Throughout all of this, our aim and philosophy have remained the same: to provide grassroots perspectives from the front-lines of the struggle for real democracy, which for us revolves around the principles of autonomy, horizontality, self-organization, workers’ control, openness, and social solidarity.
It is with these principles in mind that we have been actively reporting and reflecting on the social mobilizations that have been stirring the globe for the past three years. And it is with these principles in mind that we have committed ourselves to keep struggling — through ROAR and any other means at our disposal — for the realization of the world we wish to see.
It is obvious that getting there won’t be easy, and we may never even succeed. But this much is clear: if we don’t find ways to circumvent the elite’s propaganda apparatus, in the form of the mass media and mainstream academia, we are unlikely to convince anyone else that this other world is not only possible, but desirable. And if we don’t find ways to connect our various national struggles by articulating a global critique of the capitalist world-system and a radical vision of a post-capitalist society, we will be forever doomed to repeat the mistakes of the past.
Be the Media!
The somewhat tacky but nevertheless paramount slogan of the media activists in the alterglobalization movement was: “don’t hate the media; be the media.” Back in the day, this meant setting up and maintaining the various national Indymedia forums — autonomous spaces where activists could come together to strategize and share counter-information. Today we do not really have any “centralized” hubs like Indymedia anymore. What we do have is a proliferation of independent media collectives that are all more or less working in the same direction but that nevertheless remain relatively scattered.
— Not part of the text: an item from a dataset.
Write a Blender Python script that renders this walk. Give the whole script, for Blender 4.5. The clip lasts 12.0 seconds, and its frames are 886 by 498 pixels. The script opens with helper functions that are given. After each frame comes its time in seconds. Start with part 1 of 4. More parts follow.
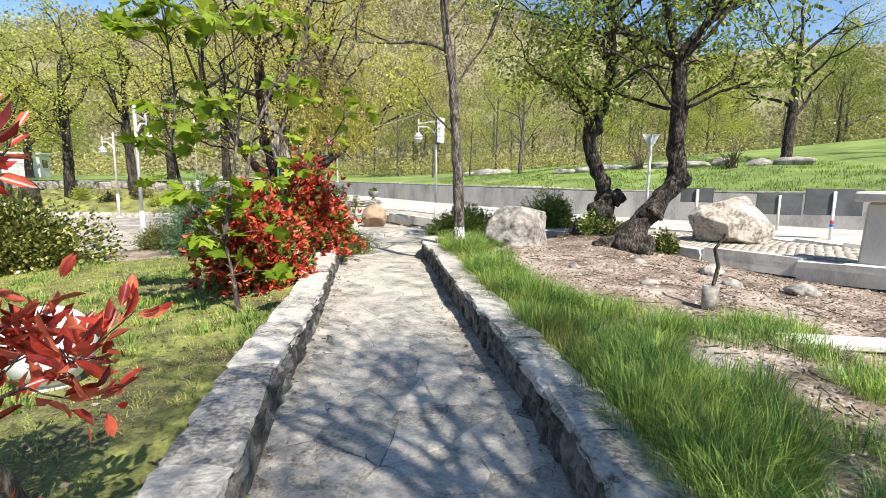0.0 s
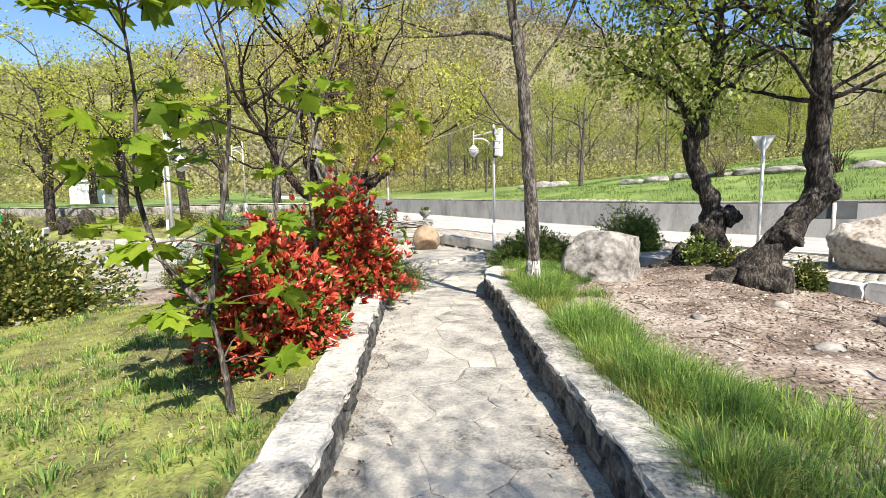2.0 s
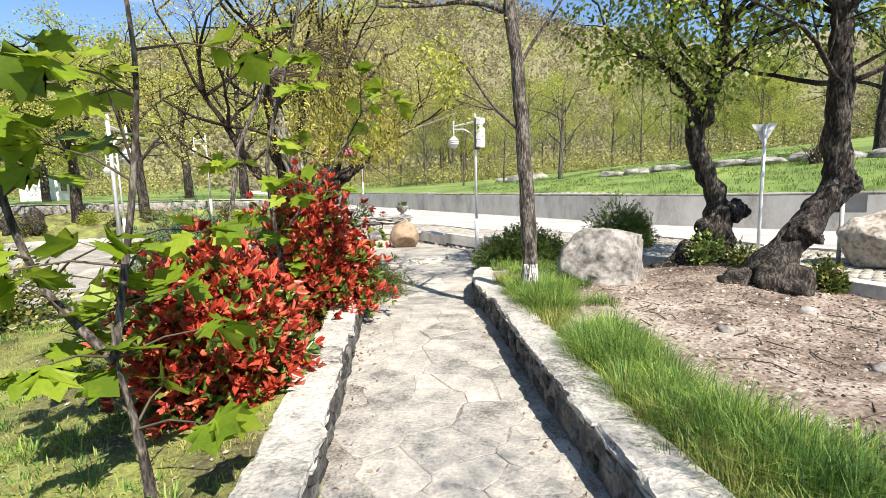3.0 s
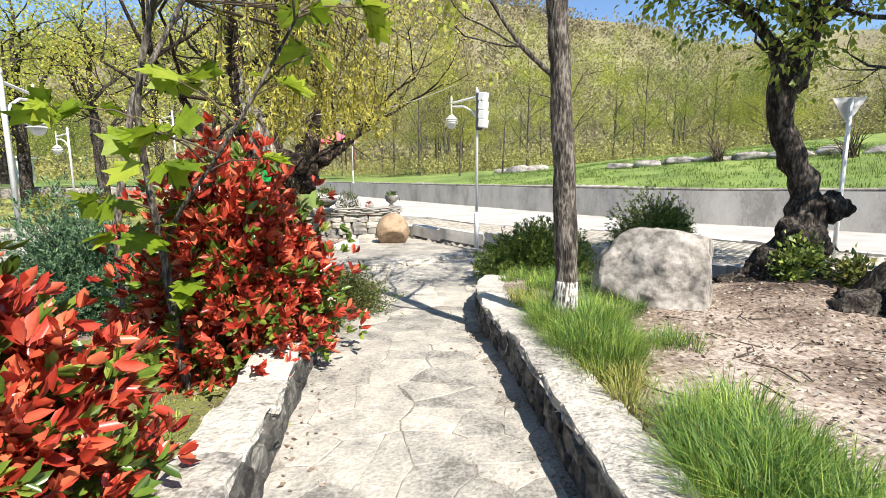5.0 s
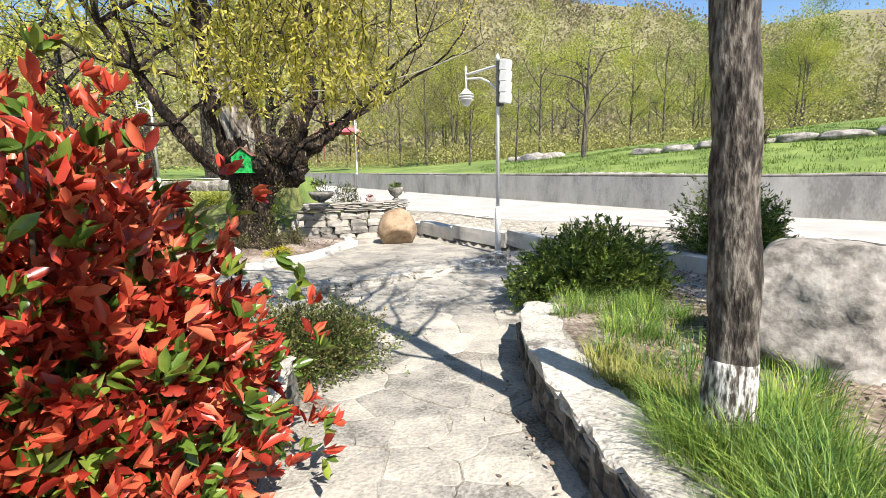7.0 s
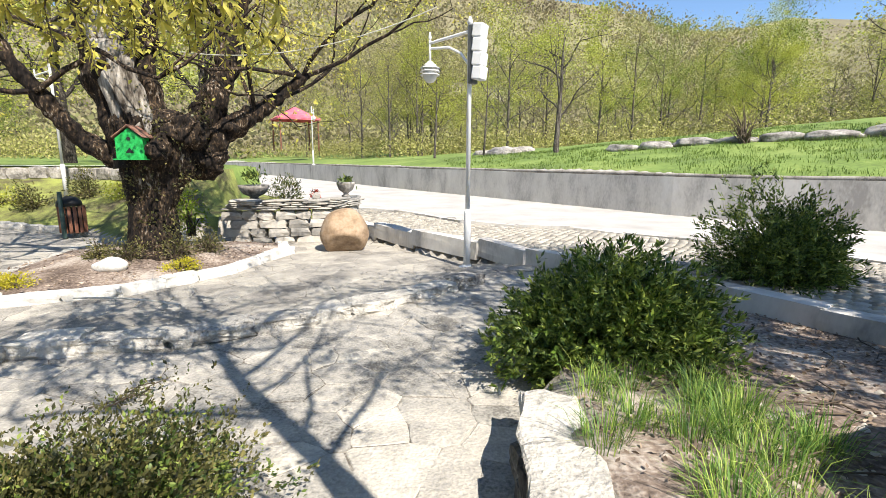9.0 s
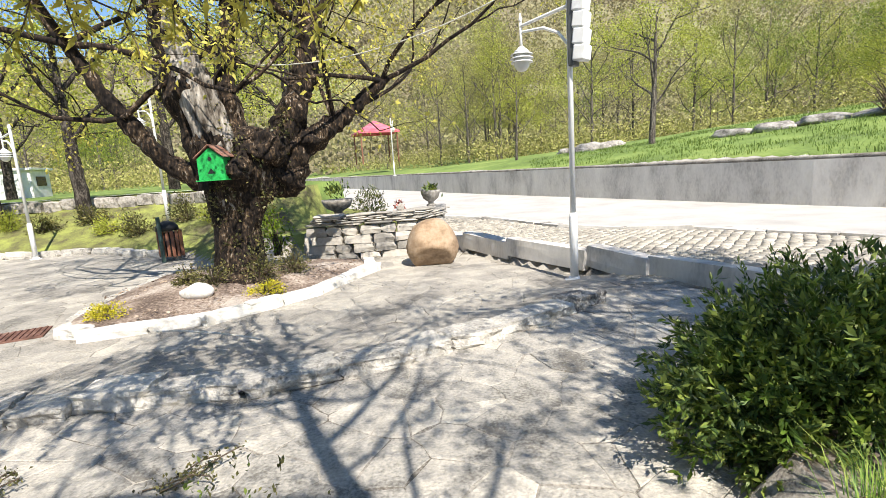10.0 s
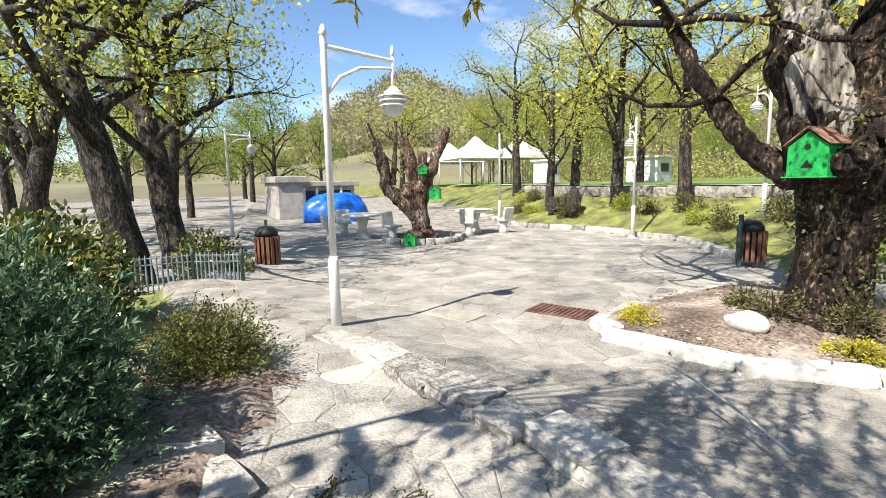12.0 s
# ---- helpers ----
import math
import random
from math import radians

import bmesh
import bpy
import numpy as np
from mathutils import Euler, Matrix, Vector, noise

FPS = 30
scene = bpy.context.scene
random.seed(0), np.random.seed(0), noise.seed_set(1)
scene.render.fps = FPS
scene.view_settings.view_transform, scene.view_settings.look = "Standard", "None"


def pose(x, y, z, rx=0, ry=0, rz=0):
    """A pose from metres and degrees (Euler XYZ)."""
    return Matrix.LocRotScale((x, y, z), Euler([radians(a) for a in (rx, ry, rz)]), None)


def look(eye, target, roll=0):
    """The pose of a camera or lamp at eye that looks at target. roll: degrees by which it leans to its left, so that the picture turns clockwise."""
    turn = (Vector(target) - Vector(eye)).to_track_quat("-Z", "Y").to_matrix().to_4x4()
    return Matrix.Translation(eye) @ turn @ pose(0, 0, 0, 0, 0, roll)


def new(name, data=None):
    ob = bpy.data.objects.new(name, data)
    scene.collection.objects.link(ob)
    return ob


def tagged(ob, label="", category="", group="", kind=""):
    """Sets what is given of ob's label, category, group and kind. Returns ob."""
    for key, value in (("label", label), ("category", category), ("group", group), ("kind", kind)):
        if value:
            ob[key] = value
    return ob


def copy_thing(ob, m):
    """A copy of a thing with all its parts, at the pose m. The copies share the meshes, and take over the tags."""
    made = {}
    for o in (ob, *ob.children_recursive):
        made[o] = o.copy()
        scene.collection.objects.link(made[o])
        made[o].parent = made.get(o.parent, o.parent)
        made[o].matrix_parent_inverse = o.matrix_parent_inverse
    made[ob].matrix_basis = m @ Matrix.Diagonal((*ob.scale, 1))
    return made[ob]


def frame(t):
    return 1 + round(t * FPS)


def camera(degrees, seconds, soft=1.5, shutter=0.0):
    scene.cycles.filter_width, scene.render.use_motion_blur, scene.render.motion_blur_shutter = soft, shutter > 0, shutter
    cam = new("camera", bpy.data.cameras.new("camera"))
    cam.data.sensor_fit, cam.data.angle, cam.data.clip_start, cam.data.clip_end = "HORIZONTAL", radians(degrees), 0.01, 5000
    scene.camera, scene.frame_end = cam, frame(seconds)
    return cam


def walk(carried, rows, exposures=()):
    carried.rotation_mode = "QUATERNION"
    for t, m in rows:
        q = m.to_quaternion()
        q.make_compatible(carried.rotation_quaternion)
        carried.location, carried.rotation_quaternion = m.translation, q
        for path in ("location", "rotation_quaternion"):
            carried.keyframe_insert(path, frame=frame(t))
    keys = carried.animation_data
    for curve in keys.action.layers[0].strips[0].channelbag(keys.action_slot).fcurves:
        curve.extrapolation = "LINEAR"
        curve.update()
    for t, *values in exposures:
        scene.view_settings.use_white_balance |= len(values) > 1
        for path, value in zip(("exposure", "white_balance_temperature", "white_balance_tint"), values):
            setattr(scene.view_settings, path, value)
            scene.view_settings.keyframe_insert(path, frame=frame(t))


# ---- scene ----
cam = camera(84.4, 12.0, soft=0.6)
PATH = [
    (0, (0.333, -8.057, 1.42), (0.45, -6.082, 1.133), 0.7),
    (0.5, (0.346, -7.607, 1.452), (0.437, -5.63, 1.162), 0.5),
    (1, (0.303, -7.201, 1.483), (0.299, -5.219, 1.215), 1.2),
    (1.5, (0.216, -6.817, 1.519), (0.163, -4.832, 1.281), 0.5),
    (2, (0.188, -6.415, 1.542), (0.095, -4.43, 1.309), -1.0),
    (2.5, (0.121, -6.01, 1.545), (0.02, -4.027, 1.304), -1.2),
    (3, (0.051, -5.601, 1.559), (0.056, -3.618, 1.298), -1.4),
    (3.2, (0.064, -5.406, 1.545), (0.098, -3.423, 1.289), -0.8),
    (4.8, (0.063, -3.9, 1.441), (0.135, -1.929, 1.108), -0.3),
    (5, (0.054, -3.709, 1.432), (0.085, -1.731, 1.139), -0.3),
    (5.5, (-0.009, -3.229, 1.418), (0.019, -1.246, 1.155), -0.9),
    (6, (-0.005, -2.747, 1.388), (0.049, -0.766, 1.117), -1.8),
    (6.5, (-0.019, -2.268, 1.381), (-0.026, -0.291, 1.078), -1.6),
    (6.7, (-0.052, -2.076, 1.381), (-0.06, -0.105, 1.047), -1.3),
    (8.3, (0.056, -0.561, 1.389), (0.107, 1.417, 1.095), -0.3),
    (8.5, (0.07, -0.382, 1.374), (0.196, 1.588, 1.055), -0.0),
    (9, (0.088, 0.098, 1.367), (0.232, 2.06, 1.008), 0.3),
    (9.5, (-0.028, 0.525, 1.338), (-0.012, 2.493, 0.984), -1.2),
    (10, (-0.126, 0.968, 1.32), (-0.311, 2.932, 0.992), -3.8),
    (10.5, (-0.186, 1.374, 1.338), (-0.789, 3.25, 0.994), -4.1),
    (11, (-0.32, 1.746, 1.344), (-1.399, 3.385, 0.959), -4.3),
    (11.2, (-0.39, 1.895, 1.352), (-1.676, 3.383, 0.984), -3.3),
    (11.5, (-0.484, 2.101, 1.359), (-2.071, 3.272, 1.029), -2.5),
    (12, (-0.581, 2.372, 1.366), (-2.436, 3.07, 1.094), -1.0),
]
walk(cam, [(t, look(eye, target, roll)) for t, eye, target, roll in PATH])

# ---- daylight ----
SUN_WAY = Vector((0.50, -0.86, 1.15)).normalized()   # towards the sun
world = bpy.data.worlds.new("sky")
scene.world = world
world.use_nodes = True
wn, wl = world.node_tree.nodes, world.node_tree.links
sky = wn.new("ShaderNodeTexSky")
sky.sky_type = "NISHITA"
sky.sun_disc = False
sky.sun_elevation = math.asin(SUN_WAY.z)
sky.sun_rotation = math.atan2(SUN_WAY.x, SUN_WAY.y)
sky.altitude = 1200
sky.air_density, sky.dust_density, sky.ozone_density = 1.1, 0.02, 5.0
wn["Background"].inputs["Strength"].default_value = 0.105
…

Of course it is neither possible nor desirable to jam all these initiatives into a single overarching framework. But we can — and indeed we must — start collaborating more actively between one another and across borders: by solidifying our networks, intensifying the exchange of content and ideas, and one day maybe even pursuing a strategy of voluntary federation into something resembling “One Big Union.”
Only by collectively constructing our own autonomous nodes and networks of communication, only by generating our own participatory platforms to mediate other ways of seeing things, other ways of engaging with the world around us, can we liberate ourselves from the mental incarceration forced upon us by those in power.
This, at the most fundamental level, should be the role of a truly independent media: to inform critical thought and inspire constructive subversion. To identify the epochal changes and tectonic shifts that are already stirring deep below the social surface. Not to “give a voice to the voiceless”, but simply to amplify the powerful voice of the unheard. To promote complex thought, in-depth investigation and critical analysis where the global trend is towards an unequivocal dumbing down. To charge forward where the old guard desperately clings on to its last-remaining vestiges of authority.
And, ultimately, to anticipate the unexpected — so that when the day finally comes, we will be able to rise like lions and lionesses to seize the day and meet the challenge.